For fund managers, political risk used to concern only developing economies. The new reality is that political risk now concerns developed economies too and ranks alongside that of other traditional economic measures when making investment decisions, such as mean reversion and efficient market theory.

A report from Hermes Fund Managers says: “Investors have tried to incorporate an element of geopolitical risk assessment in emerging markets investments, but it has been at least two generations since they looked at the issue of political risk in the context of developed economies.”

Saker Nusseibeh, chief executive and head of investment at Hermes Fund Managers, says: “In the history of developed markets, political risk was once the norm, but faded as an investment consideration post-World War II. The period of great stability that followed was, in part, because the subsequent Cold War provided developed nations a common, external adversary to worry over.

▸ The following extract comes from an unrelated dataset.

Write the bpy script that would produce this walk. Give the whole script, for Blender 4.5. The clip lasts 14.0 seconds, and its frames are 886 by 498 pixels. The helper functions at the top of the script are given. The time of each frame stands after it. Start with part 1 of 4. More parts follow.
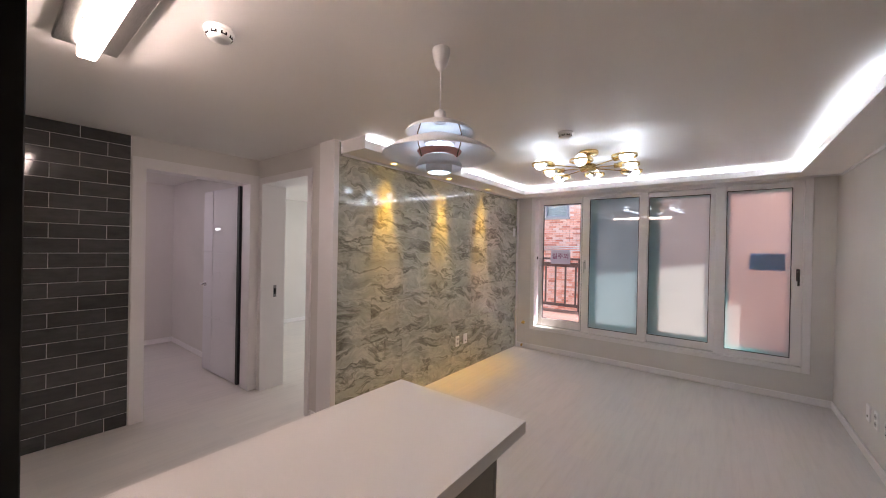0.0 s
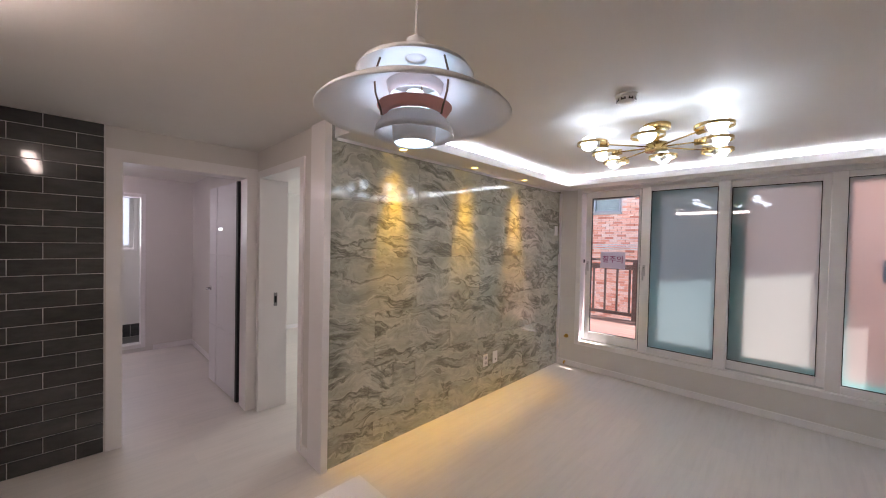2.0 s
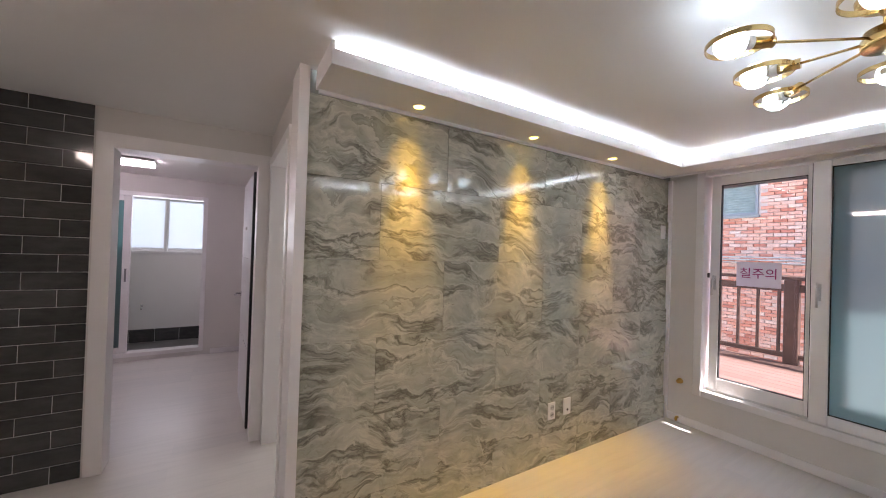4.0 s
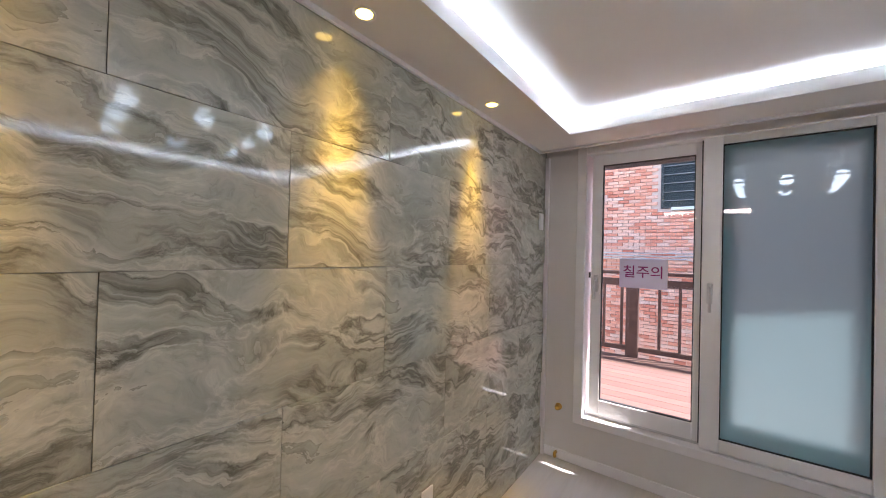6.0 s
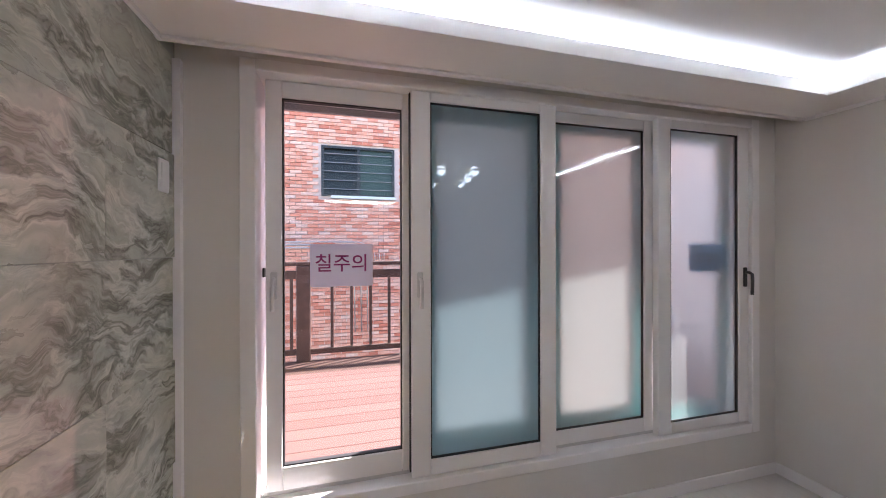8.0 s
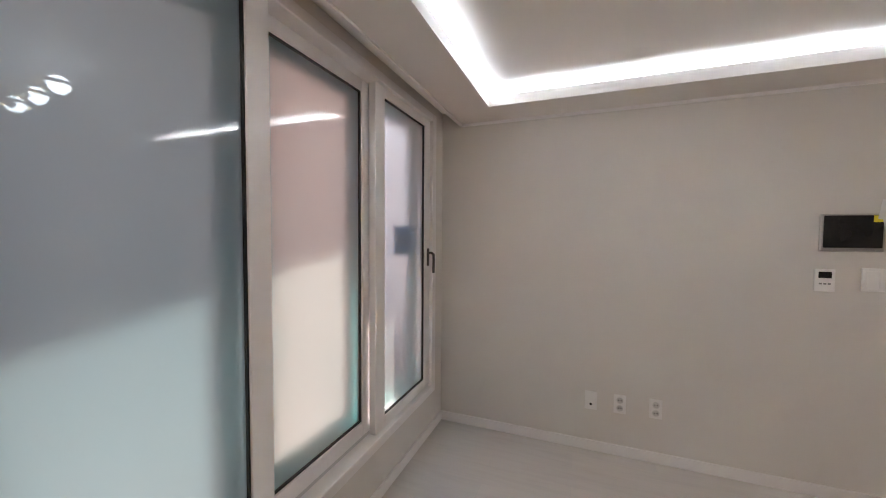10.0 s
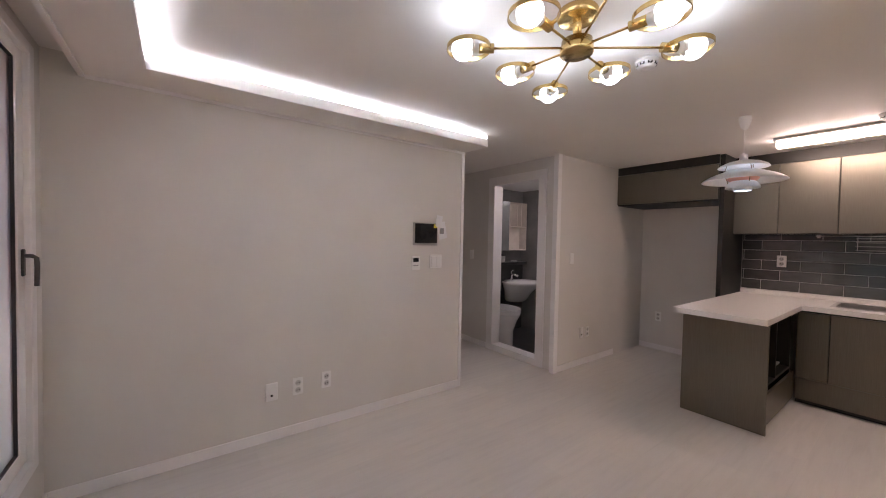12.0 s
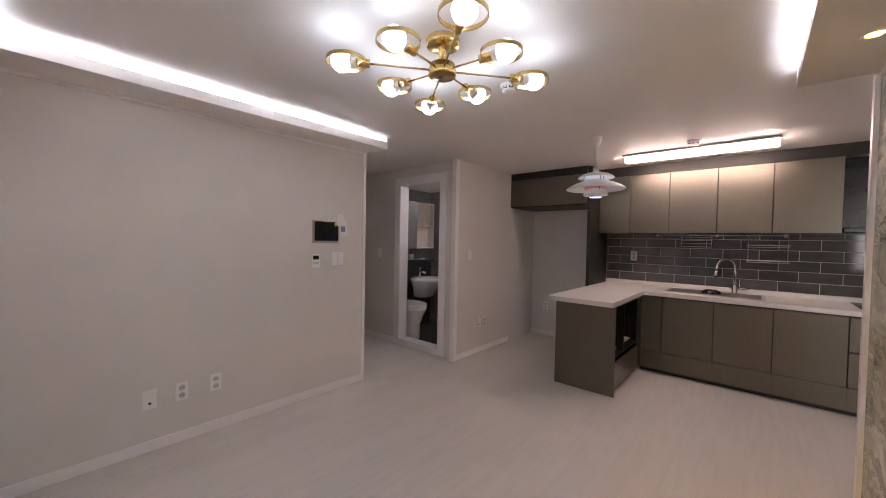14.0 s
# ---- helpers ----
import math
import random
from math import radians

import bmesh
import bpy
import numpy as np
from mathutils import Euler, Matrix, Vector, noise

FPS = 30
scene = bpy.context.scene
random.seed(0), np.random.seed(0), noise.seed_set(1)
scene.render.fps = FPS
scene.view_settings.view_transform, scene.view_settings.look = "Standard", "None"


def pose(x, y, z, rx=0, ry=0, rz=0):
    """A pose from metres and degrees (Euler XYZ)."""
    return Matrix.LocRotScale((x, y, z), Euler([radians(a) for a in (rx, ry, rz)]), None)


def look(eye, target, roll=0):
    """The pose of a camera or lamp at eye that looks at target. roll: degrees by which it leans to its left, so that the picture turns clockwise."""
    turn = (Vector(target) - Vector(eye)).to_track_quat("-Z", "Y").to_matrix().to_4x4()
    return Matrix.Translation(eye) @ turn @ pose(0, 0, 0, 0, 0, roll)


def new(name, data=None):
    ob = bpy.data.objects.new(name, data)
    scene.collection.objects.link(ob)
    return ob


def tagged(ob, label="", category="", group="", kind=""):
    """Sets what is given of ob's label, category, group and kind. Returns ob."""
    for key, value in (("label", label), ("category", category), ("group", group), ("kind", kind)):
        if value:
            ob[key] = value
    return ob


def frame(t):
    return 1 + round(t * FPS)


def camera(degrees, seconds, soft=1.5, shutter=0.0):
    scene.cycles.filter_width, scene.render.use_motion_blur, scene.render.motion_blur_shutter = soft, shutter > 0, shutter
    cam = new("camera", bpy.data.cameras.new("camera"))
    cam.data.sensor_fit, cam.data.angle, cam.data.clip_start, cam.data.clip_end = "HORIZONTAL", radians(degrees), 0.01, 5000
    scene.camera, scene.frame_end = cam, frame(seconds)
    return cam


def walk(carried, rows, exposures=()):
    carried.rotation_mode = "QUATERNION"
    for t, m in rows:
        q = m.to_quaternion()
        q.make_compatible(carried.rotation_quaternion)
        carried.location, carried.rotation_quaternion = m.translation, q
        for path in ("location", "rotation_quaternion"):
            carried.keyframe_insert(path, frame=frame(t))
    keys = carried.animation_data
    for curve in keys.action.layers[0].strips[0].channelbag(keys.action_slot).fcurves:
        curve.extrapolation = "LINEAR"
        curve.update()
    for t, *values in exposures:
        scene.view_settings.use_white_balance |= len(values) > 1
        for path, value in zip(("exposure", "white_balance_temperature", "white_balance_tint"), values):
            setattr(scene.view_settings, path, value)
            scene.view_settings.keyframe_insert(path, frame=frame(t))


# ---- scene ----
PATH = [
    (0, (2.447, -4.968, 1.456), (1.22, -3.388, 1.448), 1.1),
    (0.5, (2.387, -4.911, 1.464), (1.156, -3.335, 1.447), 1.2),
    (1, (2.302, -4.768, 1.466), (1.076, -3.188, 1.441), 1.1),
    (1.5, (2.26, -4.559, 1.497), (0.953, -3.046, 1.465), 1.0),
    (2, (2.189, -4.374, 1.525), (0.787, -2.948, 1.488), 1.2),
    (2.5, (2.086, -4.206, 1.557), (0.567, -2.905, 1.513), 1.3),
    (2.7, (2.051, -4.118, 1.549), (0.494, -2.863, 1.512), 1.2),
    (4.8, (1.477, -3.174, 1.421), (-0.258, -2.179, 1.455), 2.3),
    (5, (1.382, -3.082, 1.438), (-0.319, -2.029, 1.46), 2.2),
    (5.5, (1.169, -2.844, 1.453), (-0.363, -1.559, 1.474), 1.9),
    (6, (0.994, -2.618, 1.456), (-0.199, -1.013, 1.479), 1.5),
    (6.5, (0.845, -2.386, 1.455), (0.121, -0.522, 1.471), 1.3),
    (7, (0.715, -2.131, 1.444), (0.418, -0.153, 1.46), 0.8),
    (7.5, (0.644, -1.888, 1.432), (0.718, 0.111, 1.44), 0.3),
    (7.7, (0.65, -1.796, 1.432), (0.899, 0.188, 1.438), 0.1),
    (9.8, (0.75, -1.028, 1.42), (2.537, -0.133, 1.337), 0.3),
    (10, (0.793, -0.978, 1.41), (2.657, -0.258, 1.326), 0.4),
    (10.5, (0.899, -0.81, 1.369), (2.897, -0.74, 1.294), 0.9),
    (11, (0.894, -0.707, 1.38), (2.845, -1.14, 1.311), 1.2),
    (11.5, (0.812, -0.615, 1.39), (2.606, -1.497, 1.322), 1.4),
    (12, (0.684, -0.549, 1.389), (2.294, -1.734, 1.334), 1.1),
    (12.5, (0.579, -0.52, 1.368), (2.115, -1.8, 1.319), 1.0),
    (13, (0.5, -0.552, 1.375), (1.908, -1.972, 1.325), 1.0),
    (13.5, (0.453, -0.57, 1.375), (1.793, -2.054, 1.325), 1.1),
    (14, (0.428, -0.572, 1.379), (1.744, -2.077, 1.329), 1.1),
]
EXPOSURES = [(0, 2.78, 6700, 21), (5, 2.74, 6350, 17), (7.5, 2.66, 6250, 19), (10, 2.78, 6950, 17), (11.5, 2.83, 7000, 24), (14, 2.70, 6950, 27)]
cam = camera(101.9, 14.0, soft=1.0)
walk(cam, [(t, look(eye, target, roll)) for t, eye, target, roll in PATH], exposures=EXPOSURES)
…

With no common ‘enemy’ anymore and mounting internal concerns, the idea that we are all friends in the West is dwindling.”

In the EU, Nusseibeh says, structural flaws and varied national interests are leading to increased tensions between EU member countries, similar to those seen in the 19th century.

“In this environment, politics can have as much impact on the attractiveness of different markets as GDP figures,” as embattled governments turn to protectionism and capital controls to protect their national interests,” he says.

“What is clear is that we are now approaching an era when investment decisions cannot be made without incorporating political risk into the equation. The way we approach nvestments has to change. The investment world must wake up to the fact that we do not operate in a hermetically sealed financial system; we now live in a political economy.”